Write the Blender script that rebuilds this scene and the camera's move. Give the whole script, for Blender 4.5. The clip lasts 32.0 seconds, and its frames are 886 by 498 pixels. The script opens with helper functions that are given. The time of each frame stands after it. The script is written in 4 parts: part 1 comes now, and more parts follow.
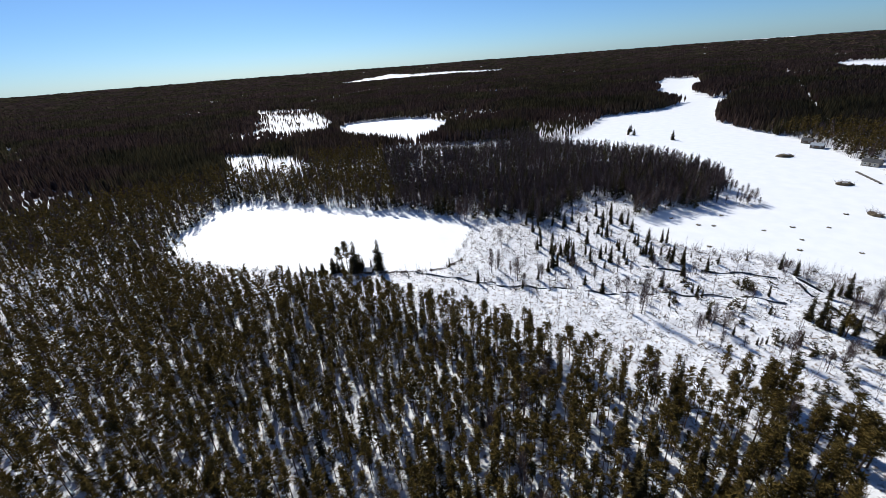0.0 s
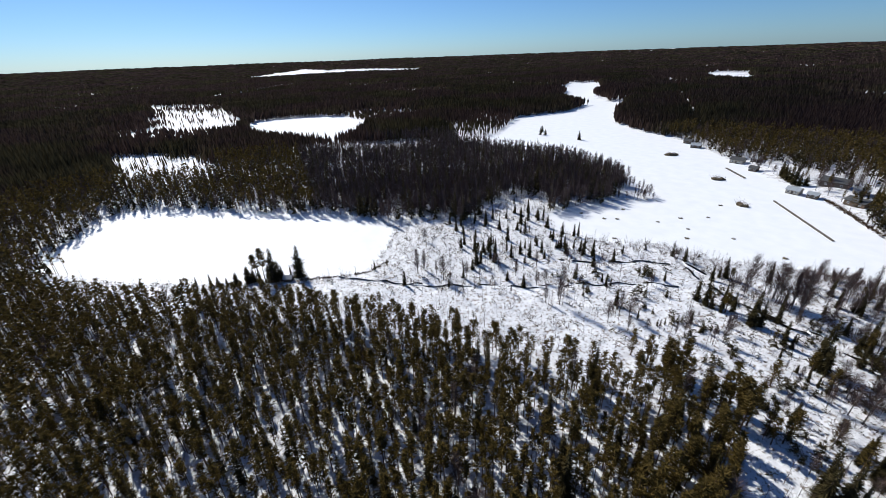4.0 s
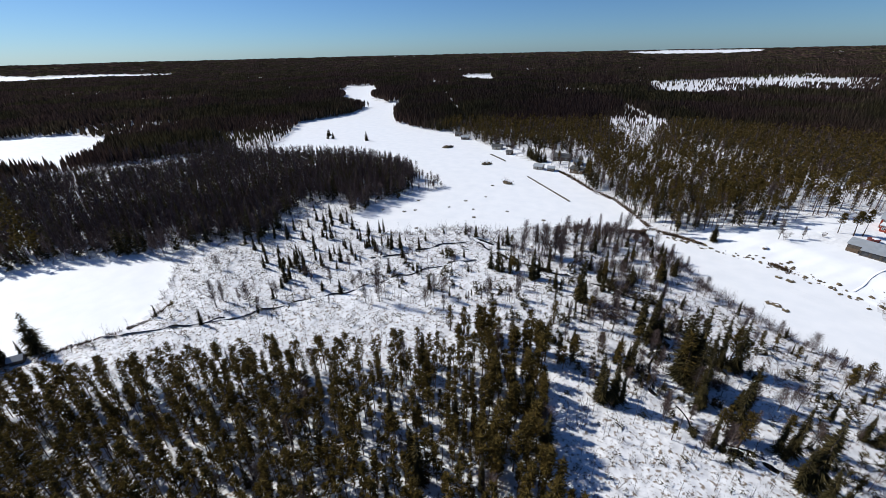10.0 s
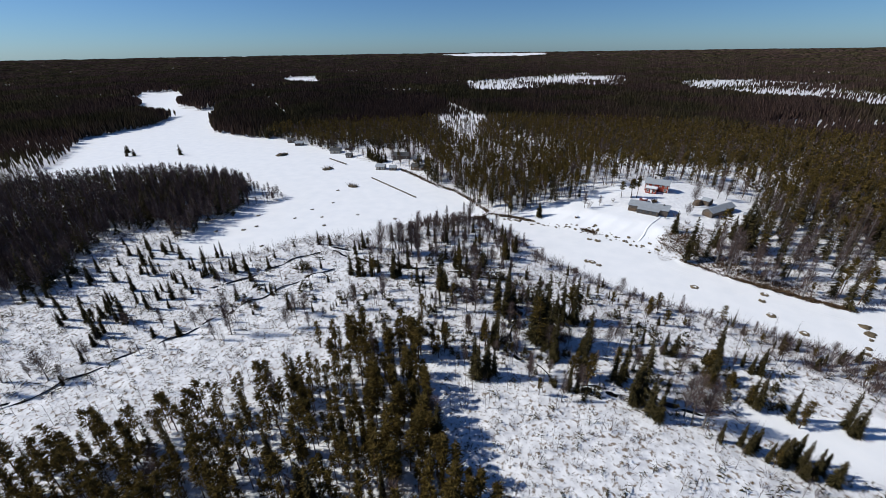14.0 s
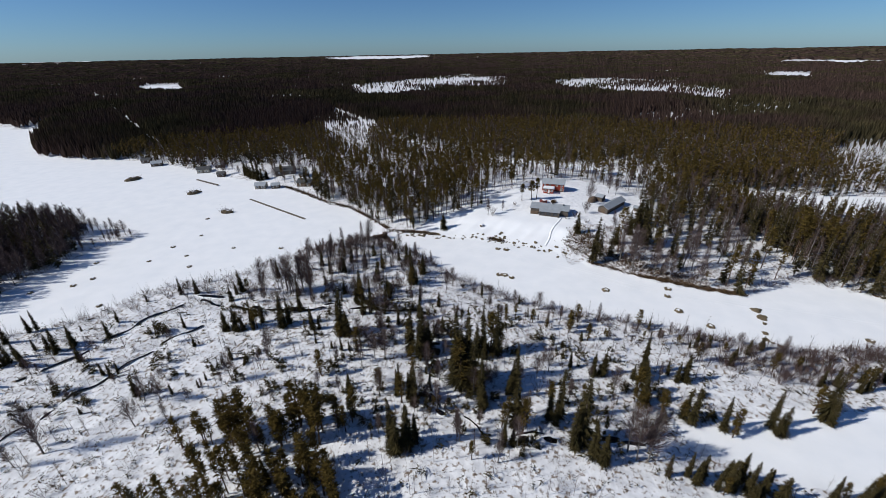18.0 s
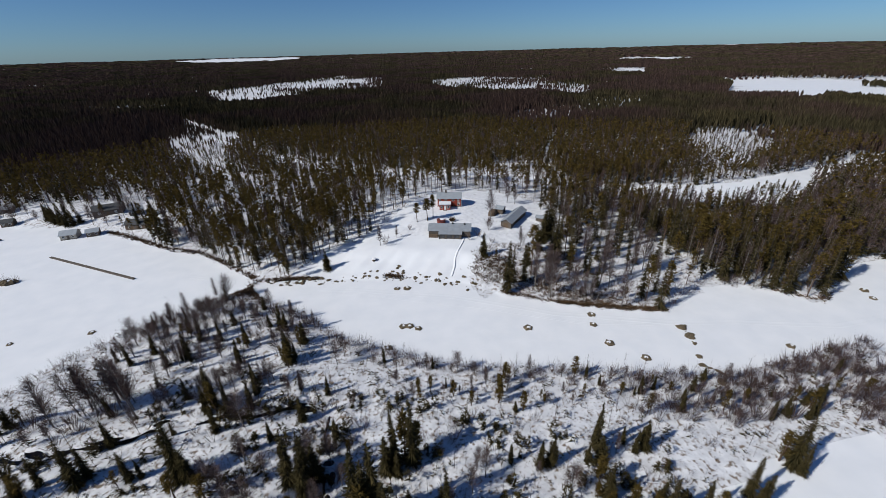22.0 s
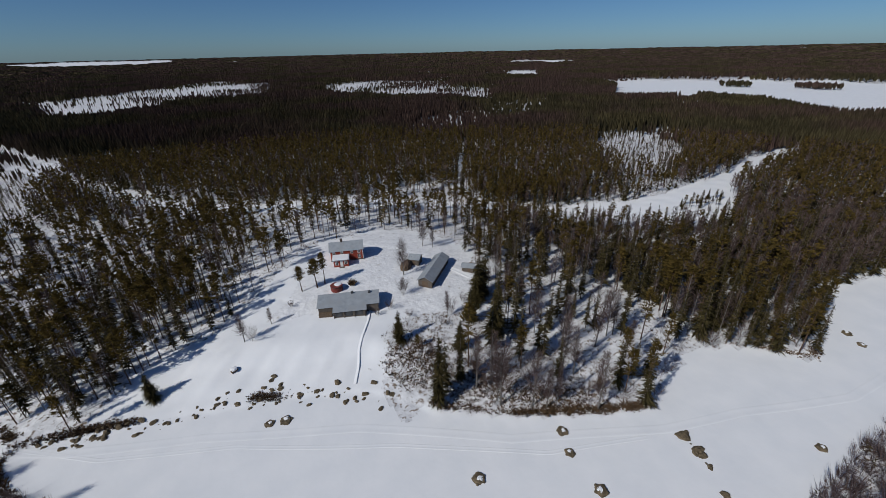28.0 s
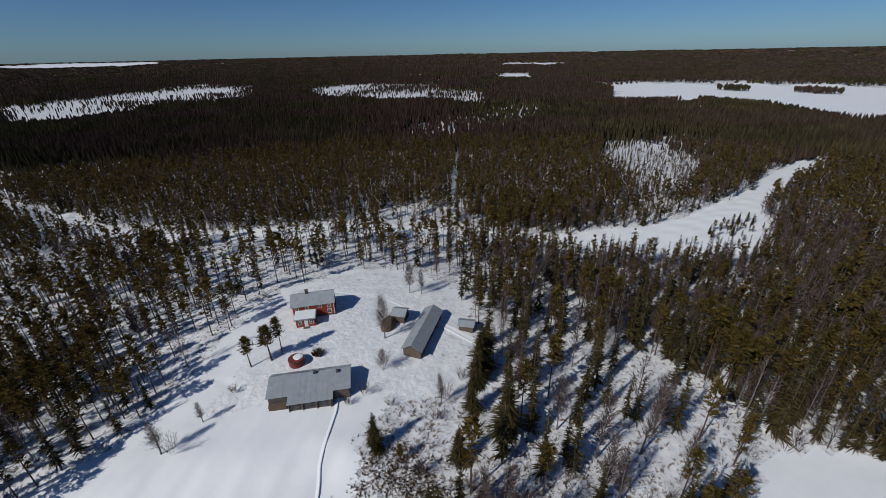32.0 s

* **Aim**
Extract the full listing exactly, with the pictures left out.

* **Solution for this problem**
Write the Blender script that rebuilds this scene and the camera's move. Give the whole script, for Blender 4.5. The clip lasts 32.0 seconds, and its frames are 886 by 498 pixels. The script opens with helper functions that are given. The time of each frame stands after it. The script is written in 4 parts: part 1 comes now, and more parts follow.
0.0 s
4.0 s
10.0 s
14.0 s
18.0 s
22.0 s
28.0 s
32.0 s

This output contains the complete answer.